Related blueprint: https://blueprints.launchpad.net/murano/+spec/murano-package-tombstones

Changed in murano:
importance: Undecided → High
Revision history for this message
Stan Lagun (slagun) wrote :

The problem here is that engine just cannot load object model because it references classes that just became unknown. The same would happen if you try to redeploy environment after deletion of some packages. In this case you don't even get to executing Environment's destroy method. I don't see how this can be fixed now. Deletion of environment is just like any other action and you just cannot even start executing MuranoPL code because it cannot be loaded. Even the Environment (Core library) itself may be missing. And even if engine would have some built-in knowledge on environment deletion it will not know what to do in that case because there may be more than one Heat stack somewhere within environment and there might be some additional cleanup actions required. All your packages including core library are black boxes to engine so it cannot even know about Heat stacks.

Possible solution would be to have shadow copy of packages + package versioning so that even if you delete a package that would mean you cannot instantiate new applications but not that are environments become invalid. I'm sure even in Heat you would not be able to delete stack if it uses resource types that are no longer available (say plugin was not loaded)
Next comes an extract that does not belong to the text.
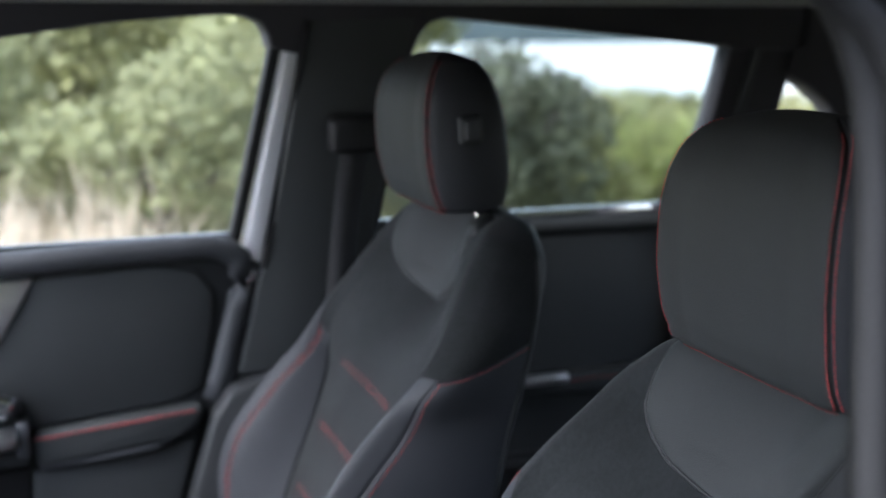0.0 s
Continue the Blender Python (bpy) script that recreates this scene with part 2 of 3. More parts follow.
def weld(*geos):
    """Panels that meet become one sheet."""
    bm = bmesh.new()
    verts, faces = merge(*geos)
    vs = [bm.verts.new(tuple(map(float, v))) for v in verts]
    for f in faces:
        bm.faces.new([vs[i] for i in f])
    bmesh.ops.remove_doubles(bm, verts=bm.verts[:], dist=0.0004)
    return bm


def seam_rows(loft, q, vs, offsets=(-0.0031, 0.0031)):
    out = []
    for o in offsets:
        pts, ns = [], []
        for v in vs:
            p, d, n = loft.frame_at(loft.arc(q, v) + o, v)
            pts.append(p)
            ns.append(n)
        out.append(stitches(pts, ns))
    return merge(*out)


def columns(text):
    """A small table: one line a row; the first number is the row's place."""
    t = np.array([[float(x) for x in line.split()] for line in text.strip().splitlines()])
    return t[:, 0], t[:, 1:]


# ---------- front seat ----------
SEAT_Y = -0.37
BACK_O = np.array((-0.025, SEAT_Y, 0.60))
BACK_UP = np.array((0.445, 0.0, 0.8955))
BACK_N = np.array((-0.8955, 0.0, 0.445))
# up the back: front depth; seam, ridge, crest, flank, rear edge as half width and depth; rear depth
BACK_V, BACK_T = columns("""
-0.06 -.100 .100 -.100 .150 -.070 .170 -.070 .190 -.085 .190 -.140 -.140
0.040 -.034 .125 -.027 .178 -.015 .205 -.008 .222 -.020 .210 -.130 -.125
0.087 -.014 .130 -.009 .198  .034 .218  .044 .233  .034 .220 -.125 -.120
0.120 -.006 .134 -.002 .202  .055 .222  .066 .235  .050 .224 -.125 -.120
0.150 -.002 .138  .001 .205  .069 .225  .081 .236  .060 .226 -.125 -.120
0.190 0.000 .142  .002 .206  .081 .226  .093 .235  .067 .228 -.125 -.120
0.240 0.000 .147  .002 .203  .084 .223  .096 .234  .066 .230 -.125 -.120
0.300 0.000 .151  .002 .194  .072 .216  .086 .231  .056 .230 -.125 -.120
0.360 0.000 .158  .003 .185  .055 .209  .070 .227  .038 .231 -.122 -.120
0.400 0.000 .168  .006 .182  .037 .206  .054 .223  .024 .231 -.115 -.120
0.424 -.002 .178  .013 .187  .029 .208  .046 .224  .020 .231 -.110 -.117
0.460 -.010 .187  .017 .202  .027 .218  .034 .236  .023 .231 -.104 -.113
0.520 -.036 .178  .006 .198  .013 .218  .016 .240  .004 .229 -.098 -.108
0.580 -.062 .150 -.002 .171  .004 .193  .006 .218 -.010 .220 -.092 -.104
0.640 -.066 .116 -.014 .139 -.008 .164 -.006 .190 -.024 .200 -.084 -.098
0.680 -.072 .094 -.030 .114 -.026 .137 -.024 .160 -.040 .172 -.076 -.092
0.705 -.078 .072 -.056 .086 -.054 .101 -.054 .116 -.062 .120 -.080 -.085
""")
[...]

Revision history for this message
Steve McLellan (sjmc7) wrote :

I agree that right now it's difficult, but i don't agree that it's unreasonable. Removing a heat resource is not a like-for-like comparison; that would be something an admin would have to do after careful consideration whereas removing packages is something anyone can and will do.
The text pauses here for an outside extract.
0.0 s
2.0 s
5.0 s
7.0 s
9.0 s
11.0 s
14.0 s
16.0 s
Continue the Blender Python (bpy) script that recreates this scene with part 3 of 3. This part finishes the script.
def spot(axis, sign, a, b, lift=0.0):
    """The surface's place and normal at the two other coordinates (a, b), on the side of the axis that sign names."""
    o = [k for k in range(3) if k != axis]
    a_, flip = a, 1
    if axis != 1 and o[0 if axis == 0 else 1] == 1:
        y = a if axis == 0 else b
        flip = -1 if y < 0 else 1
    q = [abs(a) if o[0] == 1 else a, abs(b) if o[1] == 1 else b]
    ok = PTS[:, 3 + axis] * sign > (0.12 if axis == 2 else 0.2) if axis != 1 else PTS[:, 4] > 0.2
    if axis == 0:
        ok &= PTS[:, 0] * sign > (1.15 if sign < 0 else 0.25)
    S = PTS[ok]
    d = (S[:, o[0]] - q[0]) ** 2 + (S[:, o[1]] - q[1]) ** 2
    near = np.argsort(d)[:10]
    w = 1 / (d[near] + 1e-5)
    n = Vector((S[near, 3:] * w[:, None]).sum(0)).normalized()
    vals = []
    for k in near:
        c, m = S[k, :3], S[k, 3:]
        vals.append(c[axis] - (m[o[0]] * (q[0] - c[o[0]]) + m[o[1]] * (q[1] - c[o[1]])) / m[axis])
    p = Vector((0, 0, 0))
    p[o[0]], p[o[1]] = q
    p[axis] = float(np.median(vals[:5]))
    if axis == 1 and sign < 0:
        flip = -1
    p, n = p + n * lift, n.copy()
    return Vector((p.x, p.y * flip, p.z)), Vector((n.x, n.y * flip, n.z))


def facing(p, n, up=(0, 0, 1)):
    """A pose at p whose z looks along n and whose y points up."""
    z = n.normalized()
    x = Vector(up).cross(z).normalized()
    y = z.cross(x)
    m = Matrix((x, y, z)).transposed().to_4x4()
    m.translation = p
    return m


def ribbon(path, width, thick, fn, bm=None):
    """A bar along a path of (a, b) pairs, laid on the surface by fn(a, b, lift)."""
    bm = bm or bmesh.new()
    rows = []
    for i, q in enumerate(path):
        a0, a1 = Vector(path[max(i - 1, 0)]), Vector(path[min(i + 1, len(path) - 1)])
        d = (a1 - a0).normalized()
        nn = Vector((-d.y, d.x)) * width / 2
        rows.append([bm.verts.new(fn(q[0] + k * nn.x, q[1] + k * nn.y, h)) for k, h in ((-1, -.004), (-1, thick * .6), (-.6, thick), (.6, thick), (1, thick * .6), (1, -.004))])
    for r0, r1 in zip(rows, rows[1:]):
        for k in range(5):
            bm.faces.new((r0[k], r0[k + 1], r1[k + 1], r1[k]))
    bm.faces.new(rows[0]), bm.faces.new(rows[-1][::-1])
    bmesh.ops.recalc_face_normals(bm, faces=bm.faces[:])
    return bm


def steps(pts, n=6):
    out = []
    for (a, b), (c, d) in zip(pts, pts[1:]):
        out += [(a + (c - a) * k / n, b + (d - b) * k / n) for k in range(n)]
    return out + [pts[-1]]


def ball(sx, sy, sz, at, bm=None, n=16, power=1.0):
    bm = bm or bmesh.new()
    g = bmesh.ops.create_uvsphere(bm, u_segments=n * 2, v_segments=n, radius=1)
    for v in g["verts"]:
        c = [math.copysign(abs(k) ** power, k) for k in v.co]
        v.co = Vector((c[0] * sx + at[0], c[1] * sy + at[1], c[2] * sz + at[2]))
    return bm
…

Perhaps we could change it such that you can forcibly remove knowledge of an environment (and orphan any resources it's created); any cleanup would then be the user's responsibility but at least it would be possible.

I think you're right there's not a good solution at this time.

Revision history for this message
Andrew Pashkin (apashkin) wrote :

I think there are two possible ways:
1) Teach engine to "just remove" environment.
2) Forbid to remove packages added to any environment.

Changed in murano:
status: New → Confirmed
Changed in murano:
milestone: none → liberty-1
description: updated
Revision history for this message
Kirill Zaitsev (kzaitsev) wrote :

NOTE: This bug's behaviour has been changed by this https://review.openstack.org/#/c/179533/ change. Currently the env get's deleted, but the heat-stack, created by the env remoains. Also neither of the destroy methods get called.

description: updated
Revision history for this message
Kirill Zaitsev (kzaitsev) wrote :

Folks, we now have an abandon feature, marking the bug as won't fix.